--- BRIEF ---
Nothing outside the stretch should be returned: give exactly the lines from the line containing "import math" through the line containing "of a camera", including both.

....

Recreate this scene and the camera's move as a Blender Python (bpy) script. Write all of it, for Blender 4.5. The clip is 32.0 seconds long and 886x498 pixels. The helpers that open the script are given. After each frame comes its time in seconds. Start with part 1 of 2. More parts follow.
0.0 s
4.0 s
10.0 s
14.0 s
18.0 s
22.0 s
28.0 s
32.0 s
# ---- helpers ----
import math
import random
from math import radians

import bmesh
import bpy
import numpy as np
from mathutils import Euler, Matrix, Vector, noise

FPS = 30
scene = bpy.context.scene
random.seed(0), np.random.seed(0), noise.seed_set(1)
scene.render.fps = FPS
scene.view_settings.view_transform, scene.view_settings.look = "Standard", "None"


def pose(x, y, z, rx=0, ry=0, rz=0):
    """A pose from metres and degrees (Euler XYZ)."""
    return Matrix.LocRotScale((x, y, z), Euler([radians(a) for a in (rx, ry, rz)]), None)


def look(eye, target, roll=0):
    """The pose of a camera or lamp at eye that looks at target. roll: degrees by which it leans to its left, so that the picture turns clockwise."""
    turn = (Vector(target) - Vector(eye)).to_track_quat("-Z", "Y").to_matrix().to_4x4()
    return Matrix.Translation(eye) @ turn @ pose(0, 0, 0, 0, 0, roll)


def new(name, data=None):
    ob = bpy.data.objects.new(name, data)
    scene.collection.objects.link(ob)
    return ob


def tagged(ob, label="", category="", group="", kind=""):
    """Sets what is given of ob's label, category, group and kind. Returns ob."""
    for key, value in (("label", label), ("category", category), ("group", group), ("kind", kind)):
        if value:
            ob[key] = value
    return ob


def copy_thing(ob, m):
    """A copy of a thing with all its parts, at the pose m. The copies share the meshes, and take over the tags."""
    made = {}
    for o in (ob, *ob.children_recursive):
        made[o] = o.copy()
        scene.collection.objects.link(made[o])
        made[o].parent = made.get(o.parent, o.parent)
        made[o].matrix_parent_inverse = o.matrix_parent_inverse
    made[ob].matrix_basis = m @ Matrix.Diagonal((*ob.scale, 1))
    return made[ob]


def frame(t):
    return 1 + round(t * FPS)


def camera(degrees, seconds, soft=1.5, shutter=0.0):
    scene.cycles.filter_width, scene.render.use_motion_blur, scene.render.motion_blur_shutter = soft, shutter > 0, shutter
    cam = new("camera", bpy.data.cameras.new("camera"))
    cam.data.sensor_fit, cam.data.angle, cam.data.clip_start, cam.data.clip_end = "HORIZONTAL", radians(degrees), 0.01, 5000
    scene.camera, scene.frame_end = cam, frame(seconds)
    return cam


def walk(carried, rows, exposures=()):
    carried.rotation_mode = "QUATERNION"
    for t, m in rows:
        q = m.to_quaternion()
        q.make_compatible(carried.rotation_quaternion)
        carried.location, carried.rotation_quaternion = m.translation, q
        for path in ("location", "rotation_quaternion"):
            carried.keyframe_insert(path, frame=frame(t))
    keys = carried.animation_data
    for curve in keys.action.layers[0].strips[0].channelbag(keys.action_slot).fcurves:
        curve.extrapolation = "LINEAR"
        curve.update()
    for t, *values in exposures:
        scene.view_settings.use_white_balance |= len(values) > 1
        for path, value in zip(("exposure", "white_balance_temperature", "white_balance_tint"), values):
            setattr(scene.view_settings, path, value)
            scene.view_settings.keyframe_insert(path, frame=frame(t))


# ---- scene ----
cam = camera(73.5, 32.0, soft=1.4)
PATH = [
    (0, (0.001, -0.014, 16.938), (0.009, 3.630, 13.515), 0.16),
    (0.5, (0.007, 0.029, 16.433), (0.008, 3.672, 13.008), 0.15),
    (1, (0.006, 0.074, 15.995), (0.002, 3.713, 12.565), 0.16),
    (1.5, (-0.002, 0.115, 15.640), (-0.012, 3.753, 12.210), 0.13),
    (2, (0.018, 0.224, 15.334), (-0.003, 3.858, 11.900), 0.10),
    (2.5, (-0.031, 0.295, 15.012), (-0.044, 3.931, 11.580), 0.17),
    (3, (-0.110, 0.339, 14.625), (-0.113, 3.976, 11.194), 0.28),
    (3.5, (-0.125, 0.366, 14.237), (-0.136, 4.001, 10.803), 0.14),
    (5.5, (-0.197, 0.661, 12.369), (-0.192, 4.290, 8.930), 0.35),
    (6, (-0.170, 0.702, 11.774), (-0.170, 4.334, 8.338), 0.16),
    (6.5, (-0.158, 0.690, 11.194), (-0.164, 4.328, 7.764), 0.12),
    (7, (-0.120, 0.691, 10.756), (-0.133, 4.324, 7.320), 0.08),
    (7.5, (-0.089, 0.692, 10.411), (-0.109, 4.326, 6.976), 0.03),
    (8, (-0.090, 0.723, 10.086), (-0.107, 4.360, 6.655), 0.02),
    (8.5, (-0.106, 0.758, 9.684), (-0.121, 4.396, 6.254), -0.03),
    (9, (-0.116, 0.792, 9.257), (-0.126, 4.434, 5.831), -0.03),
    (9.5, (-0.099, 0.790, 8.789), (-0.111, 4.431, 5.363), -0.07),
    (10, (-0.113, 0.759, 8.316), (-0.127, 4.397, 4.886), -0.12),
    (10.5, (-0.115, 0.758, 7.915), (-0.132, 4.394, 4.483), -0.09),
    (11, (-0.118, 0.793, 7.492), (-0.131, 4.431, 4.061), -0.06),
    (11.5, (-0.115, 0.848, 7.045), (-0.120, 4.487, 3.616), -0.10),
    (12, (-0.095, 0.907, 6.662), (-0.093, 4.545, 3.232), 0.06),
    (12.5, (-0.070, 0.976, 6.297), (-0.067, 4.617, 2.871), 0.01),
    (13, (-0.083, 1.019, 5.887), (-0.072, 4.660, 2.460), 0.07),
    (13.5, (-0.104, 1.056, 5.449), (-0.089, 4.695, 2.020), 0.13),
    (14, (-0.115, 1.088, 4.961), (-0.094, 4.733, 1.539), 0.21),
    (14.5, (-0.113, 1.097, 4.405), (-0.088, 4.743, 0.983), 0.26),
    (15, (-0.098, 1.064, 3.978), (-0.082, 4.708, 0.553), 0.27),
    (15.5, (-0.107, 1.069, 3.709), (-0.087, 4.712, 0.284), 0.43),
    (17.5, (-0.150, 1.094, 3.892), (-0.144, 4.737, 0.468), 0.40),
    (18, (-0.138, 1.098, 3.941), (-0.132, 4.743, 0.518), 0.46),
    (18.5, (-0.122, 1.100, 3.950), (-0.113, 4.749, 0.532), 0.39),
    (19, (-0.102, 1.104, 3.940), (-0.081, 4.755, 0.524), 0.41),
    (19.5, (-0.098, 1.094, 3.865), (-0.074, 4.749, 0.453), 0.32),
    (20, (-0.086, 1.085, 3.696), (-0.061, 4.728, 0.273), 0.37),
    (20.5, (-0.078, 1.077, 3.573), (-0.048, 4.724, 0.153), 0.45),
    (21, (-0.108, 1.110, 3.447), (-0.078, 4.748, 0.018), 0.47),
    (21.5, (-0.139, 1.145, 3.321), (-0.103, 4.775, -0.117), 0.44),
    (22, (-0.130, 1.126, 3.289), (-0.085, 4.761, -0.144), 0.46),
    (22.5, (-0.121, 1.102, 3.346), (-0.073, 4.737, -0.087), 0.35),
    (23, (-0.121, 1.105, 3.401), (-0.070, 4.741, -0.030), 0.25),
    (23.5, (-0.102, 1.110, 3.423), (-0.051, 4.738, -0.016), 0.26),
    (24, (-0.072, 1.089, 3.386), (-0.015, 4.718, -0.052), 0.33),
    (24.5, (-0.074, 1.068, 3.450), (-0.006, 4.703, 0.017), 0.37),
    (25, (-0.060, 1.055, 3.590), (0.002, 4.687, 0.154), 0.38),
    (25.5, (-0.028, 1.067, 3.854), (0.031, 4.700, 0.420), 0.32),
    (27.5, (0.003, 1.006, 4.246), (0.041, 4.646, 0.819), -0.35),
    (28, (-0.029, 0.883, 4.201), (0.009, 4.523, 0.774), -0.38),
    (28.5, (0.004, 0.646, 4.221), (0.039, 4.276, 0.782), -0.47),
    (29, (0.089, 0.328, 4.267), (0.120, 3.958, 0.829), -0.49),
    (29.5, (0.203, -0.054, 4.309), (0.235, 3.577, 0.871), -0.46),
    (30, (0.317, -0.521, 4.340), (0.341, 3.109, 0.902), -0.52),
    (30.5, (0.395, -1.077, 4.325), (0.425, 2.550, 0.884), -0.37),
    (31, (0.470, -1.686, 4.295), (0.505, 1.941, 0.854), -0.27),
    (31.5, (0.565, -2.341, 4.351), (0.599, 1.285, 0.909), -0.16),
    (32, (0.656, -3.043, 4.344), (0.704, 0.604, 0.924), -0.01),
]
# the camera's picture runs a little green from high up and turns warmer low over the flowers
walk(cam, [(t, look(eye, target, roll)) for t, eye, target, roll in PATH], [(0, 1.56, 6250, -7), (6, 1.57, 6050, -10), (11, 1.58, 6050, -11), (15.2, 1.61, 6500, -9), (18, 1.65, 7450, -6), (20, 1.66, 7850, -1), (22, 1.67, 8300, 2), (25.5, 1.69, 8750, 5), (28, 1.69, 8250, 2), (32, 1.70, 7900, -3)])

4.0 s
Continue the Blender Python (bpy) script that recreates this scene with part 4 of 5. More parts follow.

....

--- ANSWER IN FULL ---
import math
import random
from math import radians

import bmesh
import bpy
import numpy as np
from mathutils import Euler, Matrix, Vector, noise

FPS = 30
scene = bpy.context.scene
random.seed(0), np.random.seed(0), noise.seed_set(1)
scene.render.fps = FPS
scene.view_settings.view_transform, scene.view_settings.look = "Standard", "None"


def pose(x, y, z, rx=0, ry=0, rz=0):
    """A pose from metres and degrees (Euler XYZ)."""
    return Matrix.LocRotScale((x, y, z), Euler([radians(a) for a in (rx, ry, rz)]), None)


def look(eye, target, roll=0):
    """The pose of a camera or lamp at eye that looks at target. roll: degrees by which it leans to its left, so that the picture turns clockwise."""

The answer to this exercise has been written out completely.